# EXERCISE REQUIREMENTS:
Reproduce the listing below exactly, minus its pictures.
+++
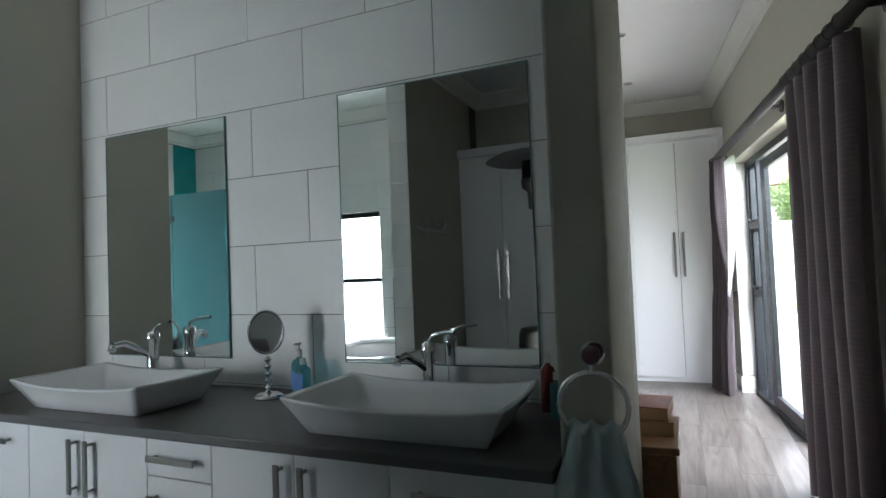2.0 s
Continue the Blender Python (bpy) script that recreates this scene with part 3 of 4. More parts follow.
bm = B()
NA, NBV = 150, 165
sheet(bm, lambda u, v: PO + SU * u + SV * v + Vector((0.0008, 0, 0)), NA, NBV)
me = mesh_of("paint_wash", bm, CANVAS)
wash = me.color_attributes.new("wash", "FLOAT_COLOR", "POINT")
for k, vert in enumerate(me.vertices):
    q = vert.co - PO
    wash.data[k].color = (*washed_paint(q.y / SU.y, q.z / SV.z), 1)
WASH = mat("painted_canvas", (0.6, 0.6, 0.6), 0.45, bump=0.15, bump_scale=300)
wash_node = WASH.node_tree.nodes.new("ShaderNodeAttribute")
wash_node.attribute_name = "wash"
WASH.node_tree.links.new(wash_node.outputs["Color"], WASH.node_tree.nodes["Principled BSDF"].inputs["Base Color"])
me.materials[0] = WASH
new("paint_wash", me).parent = painting
for m, wd, dp, pts in (
        (WHITEP, 0.007, 0.005, [(0.05, 0.39), (0.25, 0.565), (0.48, 0.76), (0.74, 0.99)]),
        (WHITEP, 0.010, 0.005, [(0.22, 0.385), (0.45, 0.53), (0.7, 0.75), (0.98, 0.98)]),
        (GREENP, 0.028, 0.007, [(0.12, 0.37), (0.25, 0.475), (0.40, 0.60), (0.52, 0.70)]), (TEALP, 0.012, 0.006, [(0.45, 0.655), (0.58, 0.76), (0.70, 0.87), (0.80, 0.97)]),
        (WHITEP, 0.018, 0.005, [(0.0, 0.235), (0.1, 0.19), (0.25, 0.168), (0.4, 0.185), (0.53, 0.235), (0.62, 0.30)]),
        (BLACKP, 0.014, 0.005, [(0.0, 0.25), (0.08, 0.20), (0.18, 0.175), (0.27, 0.17)]),
        (TEALP, 0.035, 0.004, [(0.0, 0.31), (0.08, 0.255), (0.2, 0.23), (0.34, 0.225)]),
        (WHITEP, 0.012, 0.007, [(0.06, 0.255), (0.16, 0.232), (0.28, 0.215), (0.37, 0.222), (0.365, 0.25)]),
        (BLUE, 0.075, 0.0045, [(0.69, 0.50), (0.8, 0.40), (0.9, 0.33), (1.0, 0.26)]),
        (TEALP, 0.06, 0.005, [(0.66, 0.585), (0.74, 0.52), (0.87, 0.42), (1.0, 0.34)]),
        (PALEB, 0.025, 0.006, [(0.69, 0.57), (0.8, 0.49), (0.92, 0.40), (1.0, 0.36)]),
        (TEALP, 0.02, 0.003, [(0.0, 0.065), (0.05, 0.035), (0.11, 0.0)]),
        (BLUE, 0.022, 0.003, [(0.0, 0.19), (0.1, 0.105), (0.24, 0.0)]),
        (TEALP, 0.028, 0.004, [(0.0, 0.72), (0.06, 0.82), (0.13, 0.92), (0.22, 1.0)]),
        (BLACKP, 0.022, 0.004, [(0.0, 0.85), (0.06, 0.93), (0.12, 0.99)]),
        (WHITEP, 0.010, 0.007, arc(0.785, 0.265, 0.085, 0.02, 3.0)),
        (BLACKP, 0.007, 0.006, arc(0.788, 0.268, 0.10, 0.03, 3.2)),
        (TEALP, 0.016, 0.004, arc(0.783, 0.262, 0.092, 0.012, 3.0)),
        (GREENP, 0.035, 0.008, [(0.79, 0.54), (0.84, 0.50), (0.88, 0.47)]), (GREENP, 0.03, 0.008, [(0.84, 0.58), (0.86, 0.53), (0.92, 0.49)]),
        (GREENP, 0.03, 0.008, [(0.89, 0.61), (0.91, 0.55), (0.95, 0.52)]), (GREENP, 0.022, 0.009, [(0.95, 0.56), (0.96, 0.50), (0.99, 0.42)]),
        (BLUE, 0.02, 0.006, [(0.77, 0.64), (0.82, 0.60), (0.86, 0.57)])):
    part("paint_stroke", ribbon(B(), pts, wd, dp, PO, SU, SV), m, painting)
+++
# RESULT BELOW:
2.0 s
Continue the Blender Python (bpy) script that recreates this scene with part 3 of 4. More parts follow.
bm = B()
NA, NBV = 150, 165
sheet(bm, lambda u, v: PO + SU * u + SV * v + Vector((0.0008, 0, 0)), NA, NBV)
me = mesh_of("paint_wash", bm, CANVAS)
wash = me.color_attributes.new("wash", "FLOAT_COLOR", "POINT")
for k, vert in enumerate(me.vertices):
    q = vert.co - PO
    wash.data[k].color = (*washed_paint(q.y / SU.y, q.z / SV.z), 1)
WASH = mat("painted_canvas", (0.6, 0.6, 0.6), 0.45, bump=0.15, bump_scale=300)
wash_node = WASH.node_tree.nodes.new("ShaderNodeAttribute")
wash_node.attribute_name = "wash"
WASH.node_tree.links.new(wash_node.outputs["Color"], WASH.node_tree.nodes["Principled BSDF"].inputs["Base Color"])
me.materials[0] = WASH
new("paint_wash", me).parent = painting
for m, wd, dp, pts in (
        (WHITEP, 0.007, 0.005, [(0.05, 0.39), (0.25, 0.565), (0.48, 0.76), (0.74, 0.99)]),
        (WHITEP, 0.010, 0.005, [(0.22, 0.385), (0.45, 0.53), (0.7, 0.75), (0.98, 0.98)]),
        (GREENP, 0.028, 0.007, [(0.12, 0.37), (0.25, 0.475), (0.40, 0.60), (0.52, 0.70)]), (TEALP, 0.012, 0.006, [(0.45, 0.655), (0.58, 0.76), (0.70, 0.87), (0.80, 0.97)]),
        (WHITEP, 0.018, 0.005, [(0.0, 0.235), (0.1, 0.19), (0.25, 0.168), (0.4, 0.185), (0.53, 0.235), (0.62, 0.30)]),
        (BLACKP, 0.014, 0.005, [(0.0, 0.25), (0.08, 0.20), (0.18, 0.175), (0.27, 0.17)]),
        (TEALP, 0.035, 0.004, [(0.0, 0.31), (0.08, 0.255), (0.2, 0.23), (0.34, 0.225)]),
        (WHITEP, 0.012, 0.007, [(0.06, 0.255), (0.16, 0.232), (0.28, 0.215), (0.37, 0.222), (0.365, 0.25)]),
        (BLUE, 0.075, 0.0045, [(0.69, 0.50), (0.8, 0.40), (0.9, 0.33), (1.0, 0.26)]),
        (TEALP, 0.06, 0.005, [(0.66, 0.585), (0.74, 0.52), (0.87, 0.42), (1.0, 0.34)]),
        (PALEB, 0.025, 0.006, [(0.69, 0.57), (0.8, 0.49), (0.92, 0.40), (1.0, 0.36)]),
        (TEALP, 0.02, 0.003, [(0.0, 0.065), (0.05, 0.035), (0.11, 0.0)]),
        (BLUE, 0.022, 0.003, [(0.0, 0.19), (0.1, 0.105), (0.24, 0.0)]),
        (TEALP, 0.028, 0.004, [(0.0, 0.72), (0.06, 0.82), (0.13, 0.92), (0.22, 1.0)]),
        (BLACKP, 0.022, 0.004, [(0.0, 0.85), (0.06, 0.93), (0.12, 0.99)]),
        (WHITEP, 0.010, 0.007, arc(0.785, 0.265, 0.085, 0.02, 3.0)),
        (BLACKP, 0.007, 0.006, arc(0.788, 0.268, 0.10, 0.03, 3.2)),
        (TEALP, 0.016, 0.004, arc(0.783, 0.262, 0.092, 0.012, 3.0)),
        (GREENP, 0.035, 0.008, [(0.79, 0.54), (0.84, 0.50), (0.88, 0.47)]), (GREENP, 0.03, 0.008, [(0.84, 0.58), (0.86, 0.53), (0.92, 0.49)]),
        (GREENP, 0.03, 0.008, [(0.89, 0.61), (0.91, 0.55), (0.95, 0.52)]), (GREENP, 0.022, 0.009, [(0.95, 0.56), (0.96, 0.50), (0.99, 0.42)]),
        (BLUE, 0.02, 0.006, [(0.77, 0.64), (0.82, 0.60), (0.86, 0.57)])):
    part("paint_stroke", ribbon(B(), pts, wd, dp, PO, SU, SV), m, painting)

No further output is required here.